It’s graduation season, and everywhere you turn people who were kids yesterday, are throwing up their caps, and slightly older youth are taking their first steps to independence (and trying to calculate how they’ll be able to pay off their college loans!). And because the truth is that time flies, soon, it’ll be my son who’s graduating and beginning his life as an adult. Well, to everyone else anyway…I’m pretty sure my kids will always be little punks in my eyes. But I do pray that God grants me enough time on this earth to let me see them when everyone else considers them adults.
My son just completed grade eight, but because the school system here is set up differently, they will still be in middle school next year, when my nephew and niece – who are also graduating eighth grade – will be entering high school. Anyway…so a few months ago M had two of his friends over. At about seven or eight, one of the boy’s parents called him and asked him when he would be home, and how he would get there. I heard this side of the conversation:
‘I’ll just finish this game then leave. Maybe a half-hour.’
‘No, I can come home by myself.’
‘M will walk me to the tram station and I’ll take the tram.’
‘No, don’t come to get me. I can make it home by myself.’
‘Yes, I’m sure. Don’t come.’
‘Okay, I won’t be long. Bye.’
Hearing this reassured me; earlier that day I had been questioning myself, doubting that I was parenting responsibly. “Is M really ready to take the tram alone? To figure out which stop to get off? Yes, I went over it with him a thousand times. But what if he misses it? Will he know what to do? Should I be going with him? No, he’s old enough. He is not old enough! What if he gets mugged in the tram? Oh, God. What’s the right thing to do?”
It’s a tricky age, really; they’re too young for us to let go, but too old for us to be there, holding their hands. As a parent, I know I need to give my kids room to grow and experience new things and take their own steps…but it’s so very worrisome. I was comforted hearing that I wasn’t the only one going through this. Hearing M’s friend talk to his parents, I felt better knowing that we all have those same doubts. When I was M’s age, I didn’t live in this environment, so I don’t even have a reference from my own youth to guide me. And even though my brother and my best friend have kids M’s age, they, too, live in a different environment; the suburbs are not the city. As long as they remain in the suburbs, their kids – like myself in my youth – won’t even have the option to consider public transportation. It’s my call, and I feel a bit reassured that M’s friends’ parents are making the same decisions.

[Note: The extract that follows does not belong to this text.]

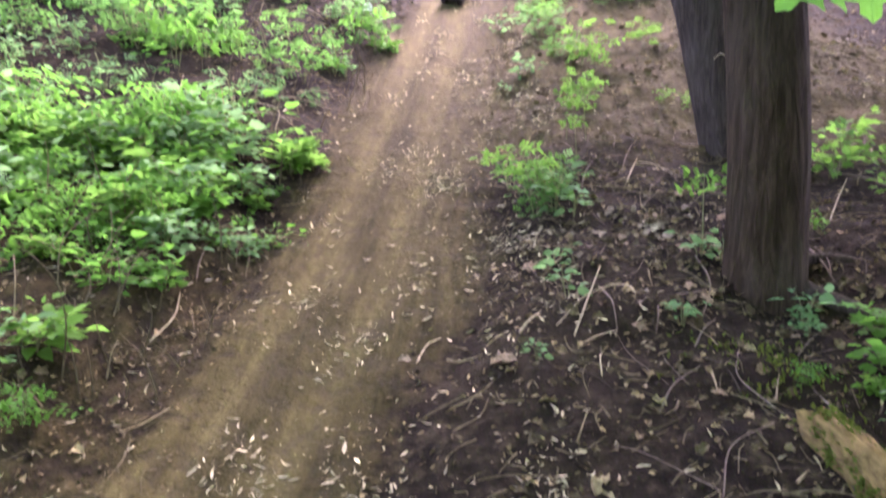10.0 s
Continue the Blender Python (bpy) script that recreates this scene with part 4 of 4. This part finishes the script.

But even though I let M take the tram, I am so immensely grateful that he doesn’t start high school for another year. High school is a wonderful, exciting, scary, horrible experience all rolled into one! And I want to protect him from the ‘scary, horrible’ as long as I possibly can.
For the record, M’s friend left our house before the half-hour was up even though they hadn’t yet completed the game.
I pray for my kids and yours…I pray God protects them always. I pray they continue to be clean, honest, compassionate souls, and that life doesn’t jade them, and that bad influence has no power over them.
God, protect our youth; shroud them in Your Grace.